Article by Joan Van Doornick, Roadhouse Whippets

On November 13, 2001, our Whippet "Eclipse" delivered one little bitch. I have not raised a singleton puppy since the early '70's (an American Cocker), but am greatly looking forward to bringing up this one. She was born blue and still after a long but fairly gentle labor. It took quite a bit to get her going, and frankly, I was not sure she was going to make it through her first night. She was very weak and could not nurse at all without help. I don't tube feed. I did get her nursing very late on her first night and was up with her for most of it. She gained strength as the night wore on. She has gone from 10.5 oz (300 gr) on Nov 14 to almost 14 oz (nearly 400 gr) today and is strong and greedy. I am now relaxing, enjoying watching her and admiring her.
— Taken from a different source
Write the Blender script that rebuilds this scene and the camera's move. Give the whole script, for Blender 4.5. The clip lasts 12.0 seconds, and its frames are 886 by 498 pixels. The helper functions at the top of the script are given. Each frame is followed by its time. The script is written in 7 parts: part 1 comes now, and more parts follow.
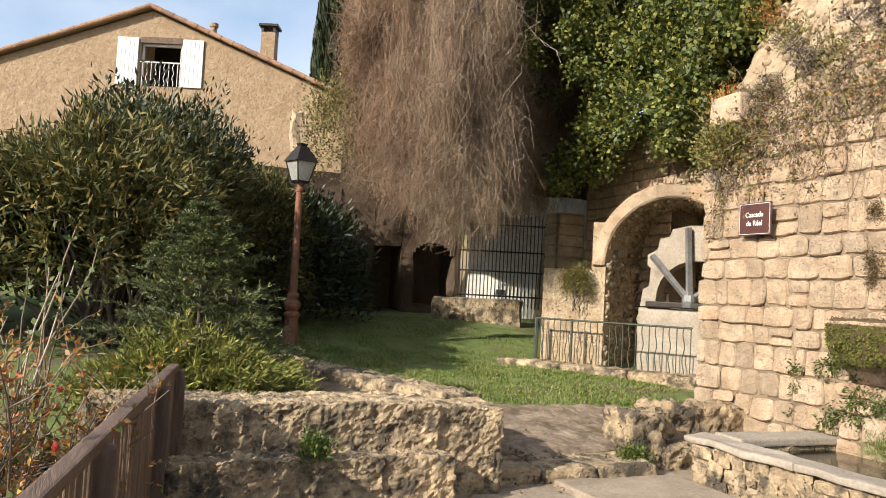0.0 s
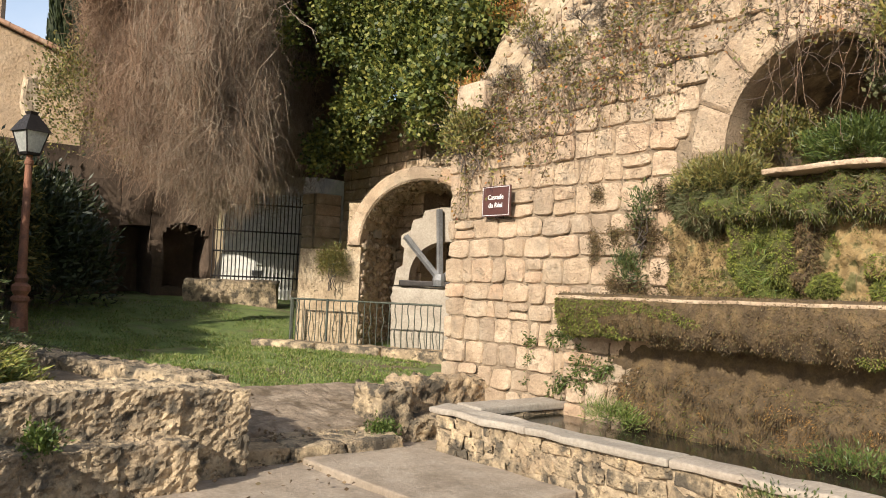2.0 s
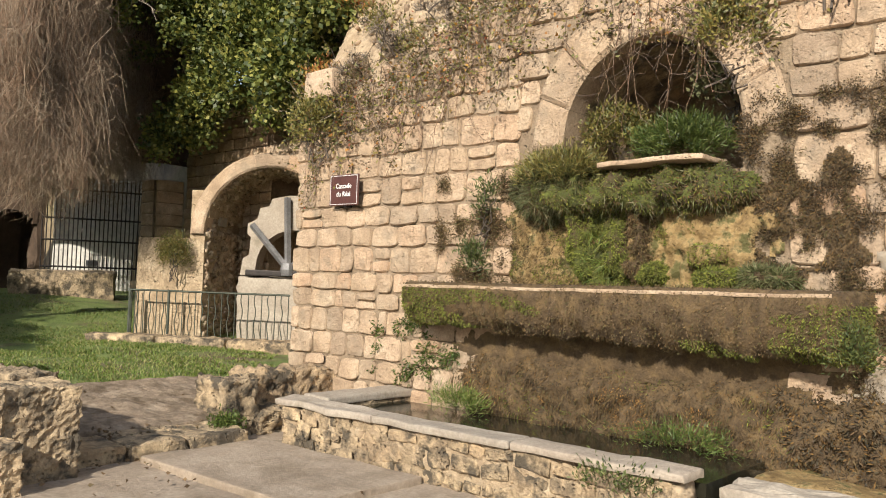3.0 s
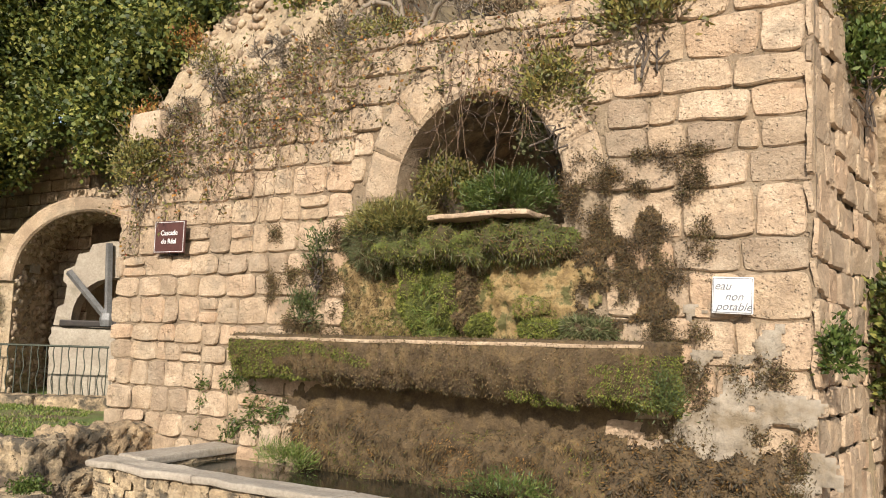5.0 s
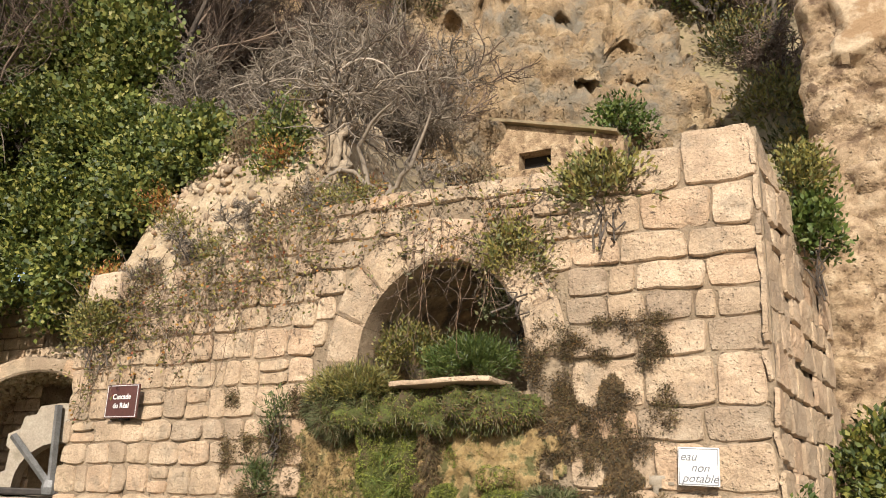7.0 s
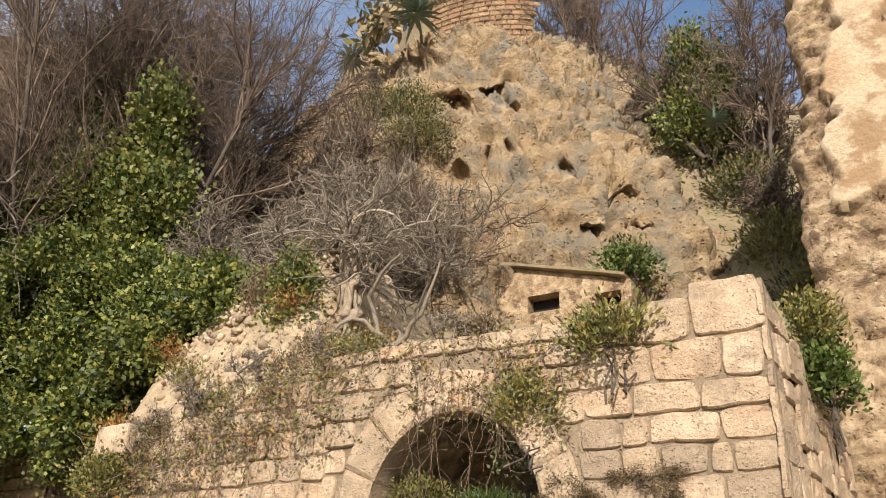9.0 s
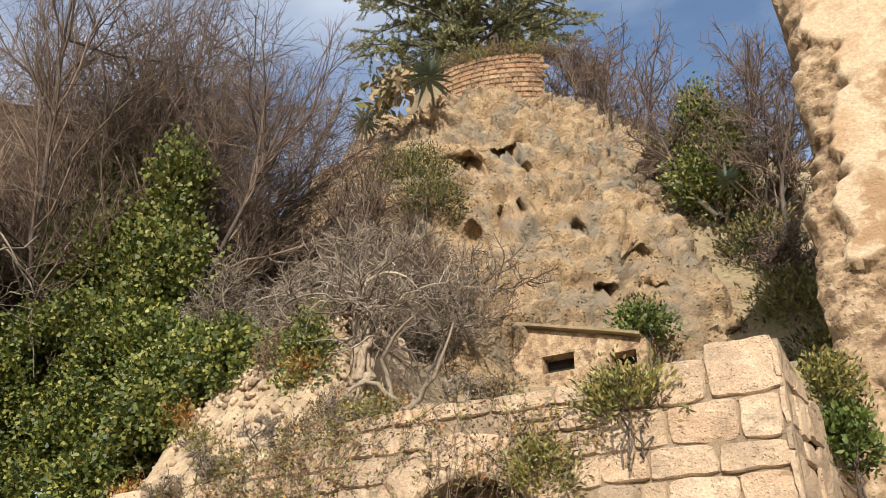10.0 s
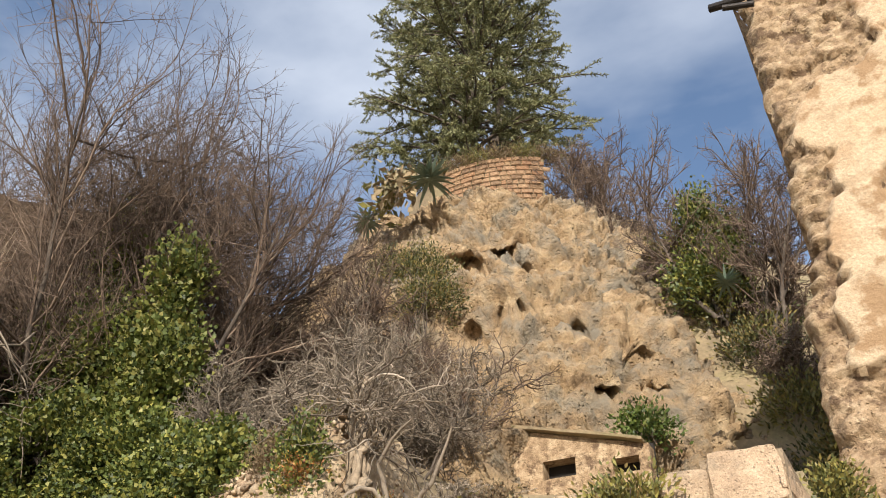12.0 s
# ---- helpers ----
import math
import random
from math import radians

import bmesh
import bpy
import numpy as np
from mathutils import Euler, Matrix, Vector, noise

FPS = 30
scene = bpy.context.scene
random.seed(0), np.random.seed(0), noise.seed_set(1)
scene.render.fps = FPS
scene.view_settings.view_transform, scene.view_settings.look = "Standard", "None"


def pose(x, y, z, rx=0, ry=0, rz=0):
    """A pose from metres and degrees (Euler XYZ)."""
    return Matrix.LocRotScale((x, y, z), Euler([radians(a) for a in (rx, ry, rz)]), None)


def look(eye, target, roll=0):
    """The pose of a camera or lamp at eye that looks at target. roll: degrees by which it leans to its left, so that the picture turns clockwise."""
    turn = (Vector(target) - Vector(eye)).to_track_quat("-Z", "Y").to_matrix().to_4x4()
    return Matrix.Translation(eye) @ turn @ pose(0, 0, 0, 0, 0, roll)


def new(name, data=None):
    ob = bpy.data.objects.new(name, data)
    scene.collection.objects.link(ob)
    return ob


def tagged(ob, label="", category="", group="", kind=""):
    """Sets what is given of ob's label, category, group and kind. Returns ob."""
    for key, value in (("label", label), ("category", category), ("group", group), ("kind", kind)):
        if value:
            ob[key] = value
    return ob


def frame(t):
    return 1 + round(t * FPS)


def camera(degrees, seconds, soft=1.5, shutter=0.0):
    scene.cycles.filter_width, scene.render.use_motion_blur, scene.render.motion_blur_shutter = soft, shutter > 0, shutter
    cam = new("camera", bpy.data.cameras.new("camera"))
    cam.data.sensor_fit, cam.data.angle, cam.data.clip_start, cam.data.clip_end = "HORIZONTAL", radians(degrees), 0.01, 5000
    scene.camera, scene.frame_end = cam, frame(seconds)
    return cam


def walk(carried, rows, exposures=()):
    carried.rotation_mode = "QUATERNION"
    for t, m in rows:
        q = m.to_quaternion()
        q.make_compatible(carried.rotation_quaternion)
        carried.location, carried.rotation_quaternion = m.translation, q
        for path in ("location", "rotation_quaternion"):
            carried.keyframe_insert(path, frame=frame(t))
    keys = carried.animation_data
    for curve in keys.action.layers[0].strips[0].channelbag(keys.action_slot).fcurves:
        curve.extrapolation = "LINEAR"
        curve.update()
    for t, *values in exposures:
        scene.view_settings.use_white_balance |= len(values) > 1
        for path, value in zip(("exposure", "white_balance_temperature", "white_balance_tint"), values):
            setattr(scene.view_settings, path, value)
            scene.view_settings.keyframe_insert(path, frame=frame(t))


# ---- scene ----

What great little time wasters puppies are! This is the first puppy born in our home for almost 11 years. I think you might understand how very precious she is already to us. With the earlier singleton puppy, I remember introducing him into the family pack much early than I would have inflicted a gang of baby monsters on the adults. He was doted upon, but also taught the manners needed to be a good canine citizen. Having only one, it was ever so easy to take this puppy almost everywhere with me. He turned out to be one of the most confident, brightest and best mannered young dogs I have ever had the pleasure to know. I think it will be much the same with this one. American Cockers are more prone to being 'swimmers' than I think sighthound babies are. What I found was that his dam adjusted her milk production accordingly... demand tends to determine the amount of production. He did grow a bit more quickly than most puppies of his breed, but at maturity was not unusual in size at all. There was no hint of anything remotely 'swimmer'. I don't foresee this problem with this little bitch puppy. I am greatly looking forward to raising up our little "Miracle". [NOTE: As a follow-up, Joan later wrote:] The baby Whippet girl is the fattest, most content puppy ever! She had fat rolls on her little 'wrists' and when she ends up on her back, she has perfected a unique roll over. I am sure that eventually she will 'even out' but for now, she eats and sleeps and yawns and only complains if her mom bumps into her. Eyes should start opening any day... she loves cuddling into your bend of elbow and falls fast into little jerky puppy sleep. All the dogs have had a peak at her now... they are either horrified or deeply interested. None have any idea how their lives are soon going to change :-) but then, neither do the cats who think the whelping box is a pretty neat place to curl up.